Além disso, para a presidente, “a melhor fórmula para activar os investimentos maciços que serão necessários é através de um novo quadro financeiro plurianual robusto e ambicioso, um verdadeiro Plano Marshall”, isto é, o financiamento deste plano de recuperação viria antes do mais de um reforço do Orçamento da UE.

Do Parlamento Europeu também surge pressão na direcção da mutualização da dívida. Esta segunda-feira, o grupo dos Verdes avançou uma proposta para a “rápida emissão de ‘coronabonds’ para cobrir os custos imediatos relacionados com a crise do coronavírus, estabilizar a economia e apoiar a recuperação da UE”. Já a bancada dos Socialistas & Democratas divulgou um caderno de encargos que prevê a activação de uma linha de crédito do MEE, para que os países possam aceder ao financiamento a taxas interessantes e sem qualquer condicionalidade macroeconómica associada, mas também inclui a emissão de “coronabonds” garantidos por um programa de compra do Banco Central Europeu.
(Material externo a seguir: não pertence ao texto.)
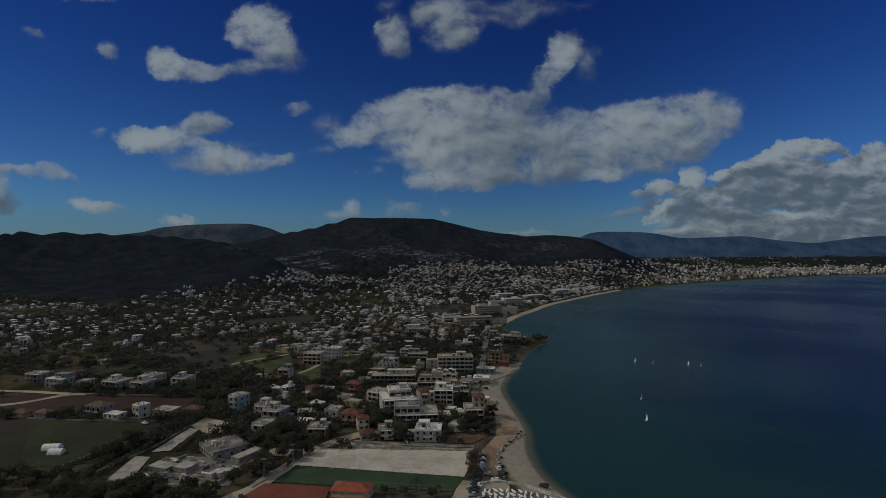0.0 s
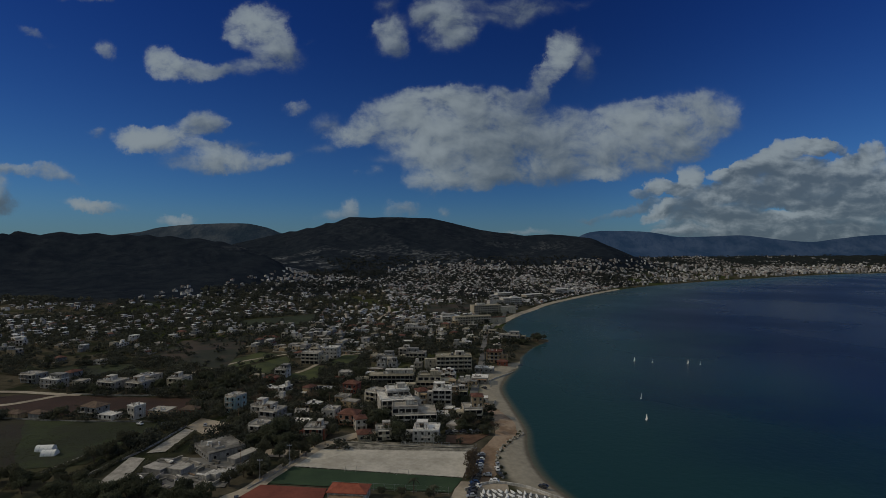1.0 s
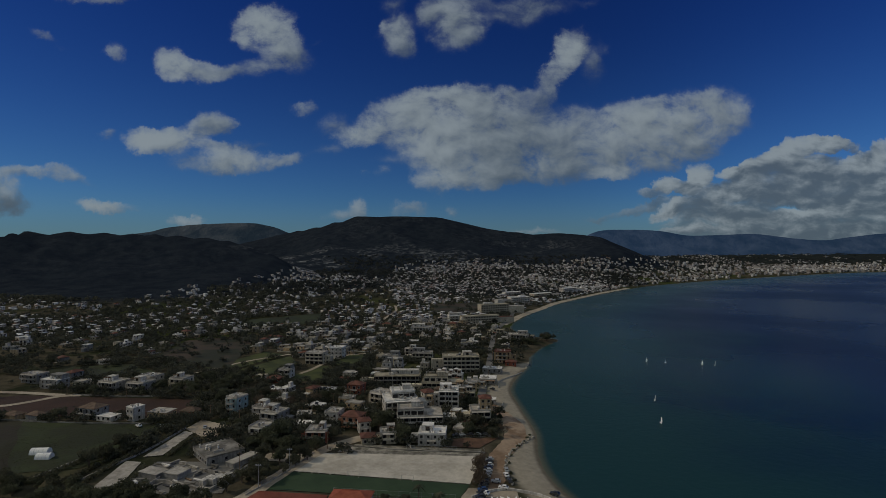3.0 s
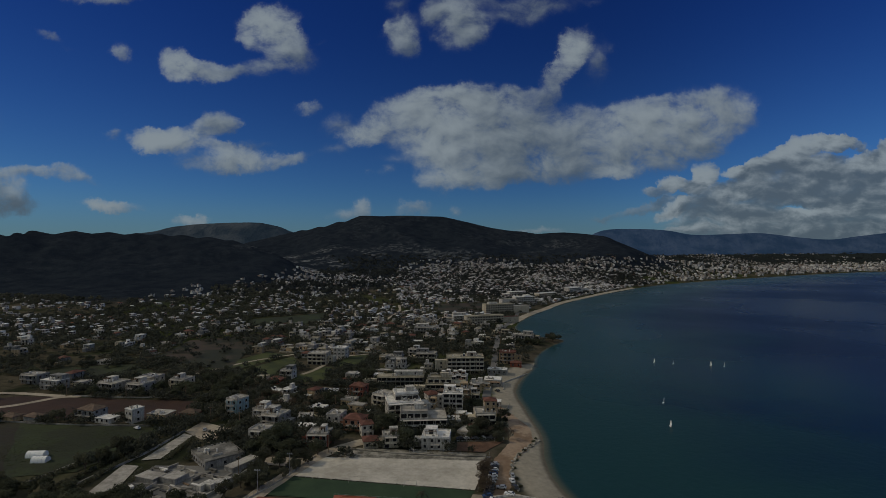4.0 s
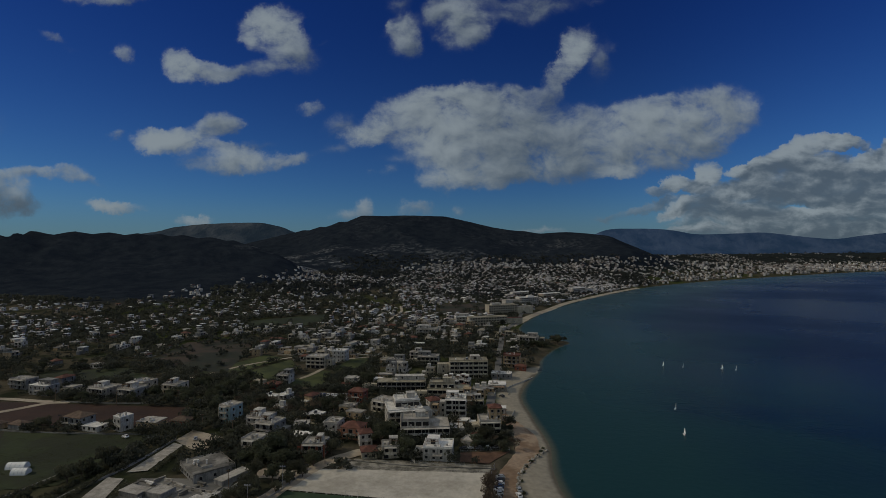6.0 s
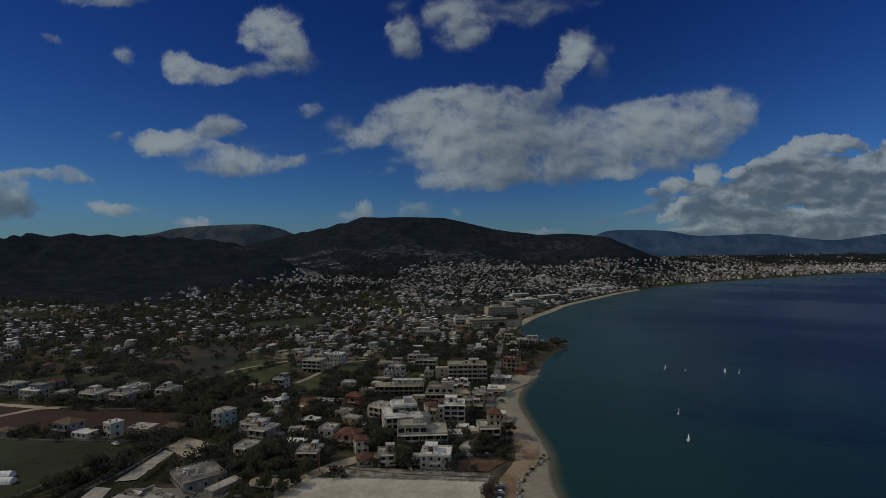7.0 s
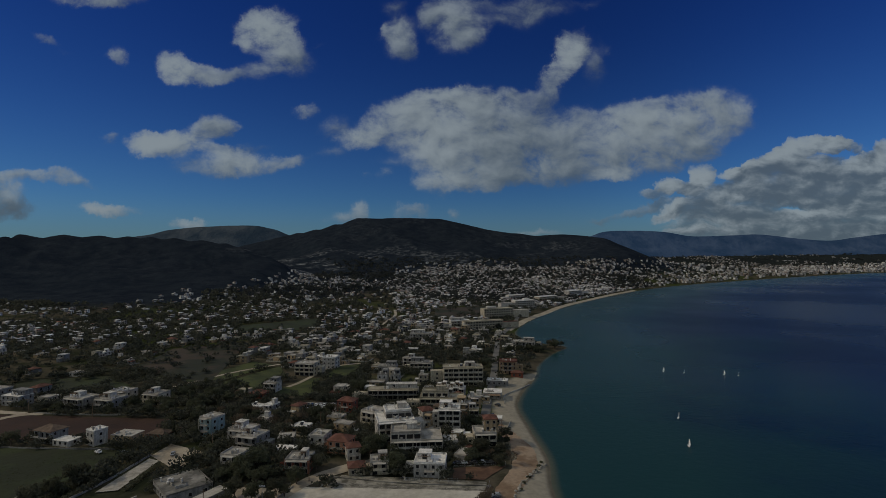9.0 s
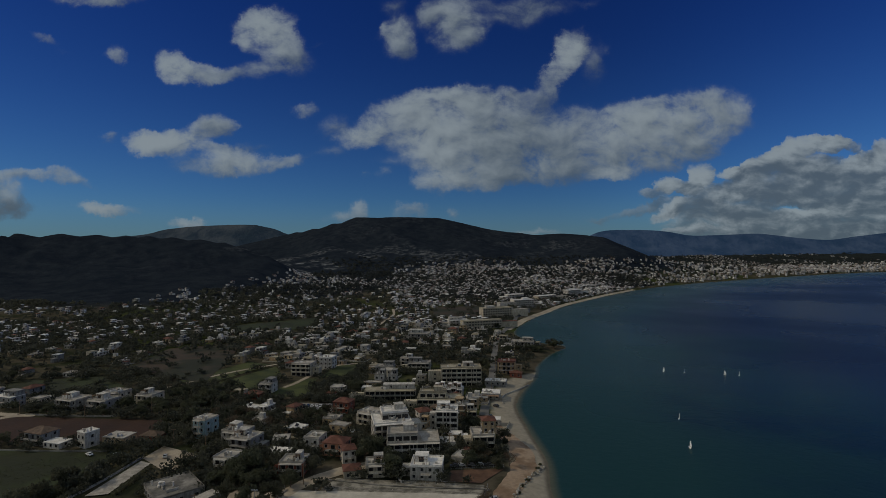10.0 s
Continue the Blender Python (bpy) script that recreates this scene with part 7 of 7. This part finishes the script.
for k in range(140):
    t = dice.random()
    px, py, size = -52 + 68 * t, 258.5 - 3.6 * t + dice.uniform(-1.1, 1.1), dice.uniform(0.12, 0.42)
    rock = new("stone", dice.choice(BOULDERS))
    rock.matrix_basis = pose(px, py, ground(px, py) + size * 0.2, 0, 0, dice.uniform(0, 360)) @ Matrix.Scale(size, 4)
    tagged(rock, "pale stone lying along the pitch's edge", "stone", "stones along the pitch")


TUFT = material("rough_grass", (0.02, 0.028, 0.009), (0.036, 0.046, 0.015), 0.06, 1.0, vary=0.4, island=True, bump=0, leafy=0.4)


def grass_tufts():
    """Rough grass and weeds on the meadows and fallow ground."""
    rng = np.random.default_rng(9)
    n = 170000
    y = 170 + 330 * rng.random(n)
    x = -400 + 400 * rng.random(n)
    inside = np.zeros(n, bool)
    for q, name in zip(KEEP_OUT, KEEP_NAMES):
        if name in ("meadow", "fallow_field"):
            here = np.zeros(n, bool)
            for a, b in zip(q, np.roll(q, -1, axis=0)):
                if a[1] != b[1]:
                    here ^= ((a[1] > y) != (b[1] > y)) & (x < (b[0] - a[0]) * (y - a[1]) / (b[1] - a[1]) + a[0])
            inside |= here
    ok = inside & (fractal(x, y, 22, 4, 71) > rng.uniform(0.4, 0.62, n))
    x, y = x[ok], y[ok]
    z = height(x, y) + 0.25
    k = rng.uniform(0.12, 0.28, len(x))
    turn = rng.uniform(0, math.tau, len(x))
    c, s = np.cos(turn) * k, np.sin(turn) * k
    lean = rng.uniform(-0.4, 0.4, (2, len(x)))
    corners = np.stack([np.stack([x - c, y - s, z], -1), np.stack([x + c, y + s, z], -1),
                        np.stack([x + c * 0.6 + lean[0], y + s * 0.6 + lean[1], z + k * 0.5], -1), np.stack([x - c * 0.6 + lean[0], y - s * 0.6 + lean[1], z + k * 0.5], -1)], 1).reshape(-1, 3)
    ob = array_mesh("grass_tufts", corners, np.arange(len(corners)).reshape(-1, 4), [TUFT])
    tagged(ob, "dark weeds and grass tufts on the fields", "grass", kind="stuff")


grass_tufts()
Neste cenário, e naquilo que Mário Centeno classifica como solução “intermédia” para a resposta da zona euro na fase de recuperação, Emmanuel Macron prepara-se para apresentar uma proposta de criação de um fundo, com verbas totais equivalentes a 3% do PIB da zona euro, que seria financiado através da emissão de dívida garantida pelos Estado membros. Seria uma forma de financiar o esforço de recuperação sem recorrer de forma aberta aos “coronabonds”, que entretanto se tornaram uma “linha vermelha” para algumas capitais.